Response to Feedback on Practical Exercise Sheet 03
This is in response to anonymous feedback, because given some comments in the forum I think that many students will be thinking in similar way.
1) "I don't see the point behind using an outdated language like Z3"
I'm not sure why you think that Z3 is outdated. On the contrary, this is a theorem prover being developed by Microsoft and looking at the commit history in (https://github.com/Z3Prover/z3) I see that the last commit is from 2 days ago. Indeed, what Z3 implements is even beyond what we teach in this course (you can do predicate logic and CSP, but also SAT modulo theories which is an extension of SAT).
There are two ways of using Z3. One is with the language you use in the practical exercises. The second one is through an API (in python for example). There are two good reasons for using the former: one is that many students are struggling with the python programming (remember, we have students from different backgrounds), the second reason is that it is more representative of AI where you don't tell the computer how to solve a problem by programming an algorithm but rather specify your problem in a "logic" language and let the solver deal with it.
2) "I don't see the point of forbidding usage of mod and Quantifiers."
I know that there are many people thinking like this, so let me explain the logic behind this.

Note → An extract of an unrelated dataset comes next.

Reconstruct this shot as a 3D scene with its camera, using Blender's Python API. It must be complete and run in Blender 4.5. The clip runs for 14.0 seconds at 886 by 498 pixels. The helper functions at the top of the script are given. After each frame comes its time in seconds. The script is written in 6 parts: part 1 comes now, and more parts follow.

We need to set a limit on what you use because Z3 incorporates so many things and we want you to solve this with CSP. Also, the Sudoku exercise is not a real-world problem, it is a very artificial problem that we find good for the practical exercise because it is very simple to understand and it minimizes the chances that some constraint is missinterpreted.
Therefore, we want constraints to be as easy to understand as possible so we chose very simple mathemathical expressions (like mod). But the purpose of this exercise is that you have to think how to encode these in CSP. In that sense, we were considering quantifiers part of the predicate logic exercise and considered that it is not very difficult to write 3-4 lines of code that print out the constraints.
Regarding mathematical expressions, in the lecture we consider only binary constraints but requiring you to model everything only with binary constraints would be an overkill. So we set the middle ground in using only some operations. Note that asking you to model only constraints that can be modeled in the language in a straightforward way makes not too much sense. The idea is that you have to think how to model things. In a real world problem this will be definitively the case, you'll have some constraints that are complex and do not correspond to a single command provided by the developers of Z3.
Note that this does not make the exercise very complicated. Some students asked why division cannot be used but the truth is that a/b = c can be rewritten as a = b*c.
Nevertheless, I think that next year we'll make some changes. We'll consider allowing quantifiers and we'll remove the "mod" constraint by something like prime numbers or some other expression that does not correspond to any primitive Z3 operation. This will not make the exercise any easier but probably will be less frustrating to not be able to use one particular feature of Z3.
So, thanks for the feedback, we'll definitively consider this when designing the exercises next year.